## [Aim]
Find each line with the string "link" and report it.

## [Records shown]
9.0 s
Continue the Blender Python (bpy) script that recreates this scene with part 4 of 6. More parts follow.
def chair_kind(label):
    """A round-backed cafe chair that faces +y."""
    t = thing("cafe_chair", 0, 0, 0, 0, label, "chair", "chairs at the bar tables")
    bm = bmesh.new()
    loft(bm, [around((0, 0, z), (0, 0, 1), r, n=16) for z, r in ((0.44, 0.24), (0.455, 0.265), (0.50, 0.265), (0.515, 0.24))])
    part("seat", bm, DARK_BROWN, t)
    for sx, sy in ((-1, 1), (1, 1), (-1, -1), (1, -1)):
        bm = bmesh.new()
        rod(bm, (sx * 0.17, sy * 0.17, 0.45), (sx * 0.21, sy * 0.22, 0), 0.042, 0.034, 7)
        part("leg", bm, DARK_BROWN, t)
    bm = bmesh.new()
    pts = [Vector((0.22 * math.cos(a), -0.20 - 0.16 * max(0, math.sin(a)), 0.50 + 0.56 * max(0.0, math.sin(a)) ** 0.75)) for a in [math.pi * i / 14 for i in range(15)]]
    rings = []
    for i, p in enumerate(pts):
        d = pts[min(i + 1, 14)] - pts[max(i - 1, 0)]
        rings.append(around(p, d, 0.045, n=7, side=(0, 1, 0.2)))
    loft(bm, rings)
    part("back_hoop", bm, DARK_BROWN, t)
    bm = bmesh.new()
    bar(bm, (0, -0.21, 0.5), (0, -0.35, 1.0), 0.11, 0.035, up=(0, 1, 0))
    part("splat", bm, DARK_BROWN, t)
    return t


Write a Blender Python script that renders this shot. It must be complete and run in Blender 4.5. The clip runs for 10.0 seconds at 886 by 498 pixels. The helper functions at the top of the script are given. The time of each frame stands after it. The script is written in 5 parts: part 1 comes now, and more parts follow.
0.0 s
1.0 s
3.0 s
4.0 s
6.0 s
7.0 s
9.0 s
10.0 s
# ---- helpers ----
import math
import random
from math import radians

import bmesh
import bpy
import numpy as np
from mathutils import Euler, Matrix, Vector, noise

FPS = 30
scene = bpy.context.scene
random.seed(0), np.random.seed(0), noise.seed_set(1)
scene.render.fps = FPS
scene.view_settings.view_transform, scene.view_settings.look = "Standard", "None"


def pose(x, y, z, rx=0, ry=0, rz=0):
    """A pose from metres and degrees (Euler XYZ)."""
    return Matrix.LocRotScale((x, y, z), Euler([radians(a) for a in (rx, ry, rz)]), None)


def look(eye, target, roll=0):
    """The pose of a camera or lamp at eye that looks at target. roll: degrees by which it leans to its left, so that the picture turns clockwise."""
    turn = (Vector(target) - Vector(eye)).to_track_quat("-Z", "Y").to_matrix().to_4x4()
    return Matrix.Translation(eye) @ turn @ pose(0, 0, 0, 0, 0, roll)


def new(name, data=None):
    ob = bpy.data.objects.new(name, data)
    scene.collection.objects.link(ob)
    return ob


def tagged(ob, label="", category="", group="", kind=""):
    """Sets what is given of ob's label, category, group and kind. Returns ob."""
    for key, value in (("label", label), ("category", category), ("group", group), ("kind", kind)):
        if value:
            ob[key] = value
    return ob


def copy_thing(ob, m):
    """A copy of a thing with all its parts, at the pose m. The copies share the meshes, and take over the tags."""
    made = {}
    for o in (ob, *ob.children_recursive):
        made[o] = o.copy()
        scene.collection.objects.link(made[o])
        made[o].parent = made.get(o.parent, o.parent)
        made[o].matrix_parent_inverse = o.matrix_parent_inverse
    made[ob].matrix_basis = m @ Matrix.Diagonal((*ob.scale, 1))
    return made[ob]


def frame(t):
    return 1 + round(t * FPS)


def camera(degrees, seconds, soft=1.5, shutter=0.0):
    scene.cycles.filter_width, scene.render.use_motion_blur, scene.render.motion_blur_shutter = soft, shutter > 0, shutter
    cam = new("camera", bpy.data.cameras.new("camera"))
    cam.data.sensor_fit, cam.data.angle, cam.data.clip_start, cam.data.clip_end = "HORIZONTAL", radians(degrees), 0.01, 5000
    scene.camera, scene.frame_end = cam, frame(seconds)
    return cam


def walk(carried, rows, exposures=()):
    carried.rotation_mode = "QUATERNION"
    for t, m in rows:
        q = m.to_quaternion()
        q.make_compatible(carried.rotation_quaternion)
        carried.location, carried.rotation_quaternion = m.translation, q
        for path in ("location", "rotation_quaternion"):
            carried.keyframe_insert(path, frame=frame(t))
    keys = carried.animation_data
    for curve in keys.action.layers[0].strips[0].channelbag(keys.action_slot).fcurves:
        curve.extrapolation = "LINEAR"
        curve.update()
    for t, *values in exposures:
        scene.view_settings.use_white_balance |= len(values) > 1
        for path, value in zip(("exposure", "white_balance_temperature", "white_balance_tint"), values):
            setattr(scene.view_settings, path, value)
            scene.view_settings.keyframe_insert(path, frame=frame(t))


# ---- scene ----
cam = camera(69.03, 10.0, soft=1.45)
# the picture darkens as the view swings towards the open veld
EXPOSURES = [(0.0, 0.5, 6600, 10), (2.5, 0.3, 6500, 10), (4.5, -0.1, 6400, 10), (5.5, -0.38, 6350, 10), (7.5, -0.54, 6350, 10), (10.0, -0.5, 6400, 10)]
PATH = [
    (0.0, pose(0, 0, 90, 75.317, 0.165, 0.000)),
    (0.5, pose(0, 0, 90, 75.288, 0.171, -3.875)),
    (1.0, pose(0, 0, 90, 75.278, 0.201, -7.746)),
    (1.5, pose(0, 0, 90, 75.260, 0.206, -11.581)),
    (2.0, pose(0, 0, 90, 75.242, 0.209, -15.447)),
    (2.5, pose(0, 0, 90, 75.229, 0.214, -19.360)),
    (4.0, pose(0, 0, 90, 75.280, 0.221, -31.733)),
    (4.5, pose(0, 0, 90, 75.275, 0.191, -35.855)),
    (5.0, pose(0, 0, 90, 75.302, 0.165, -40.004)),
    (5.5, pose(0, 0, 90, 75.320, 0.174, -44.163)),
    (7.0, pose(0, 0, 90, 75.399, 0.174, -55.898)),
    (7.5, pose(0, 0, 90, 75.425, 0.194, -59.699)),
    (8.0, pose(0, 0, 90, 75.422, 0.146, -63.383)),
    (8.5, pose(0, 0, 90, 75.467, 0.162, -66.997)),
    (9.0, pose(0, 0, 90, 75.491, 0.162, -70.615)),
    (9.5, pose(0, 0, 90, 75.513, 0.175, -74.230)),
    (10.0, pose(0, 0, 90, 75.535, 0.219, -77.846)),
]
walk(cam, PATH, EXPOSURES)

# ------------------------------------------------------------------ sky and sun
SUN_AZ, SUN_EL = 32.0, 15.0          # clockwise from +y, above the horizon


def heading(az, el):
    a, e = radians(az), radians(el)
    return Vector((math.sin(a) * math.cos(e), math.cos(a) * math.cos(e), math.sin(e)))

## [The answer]
    scene.collection.objects.link(ob)
        scene.collection.objects.link(made[o])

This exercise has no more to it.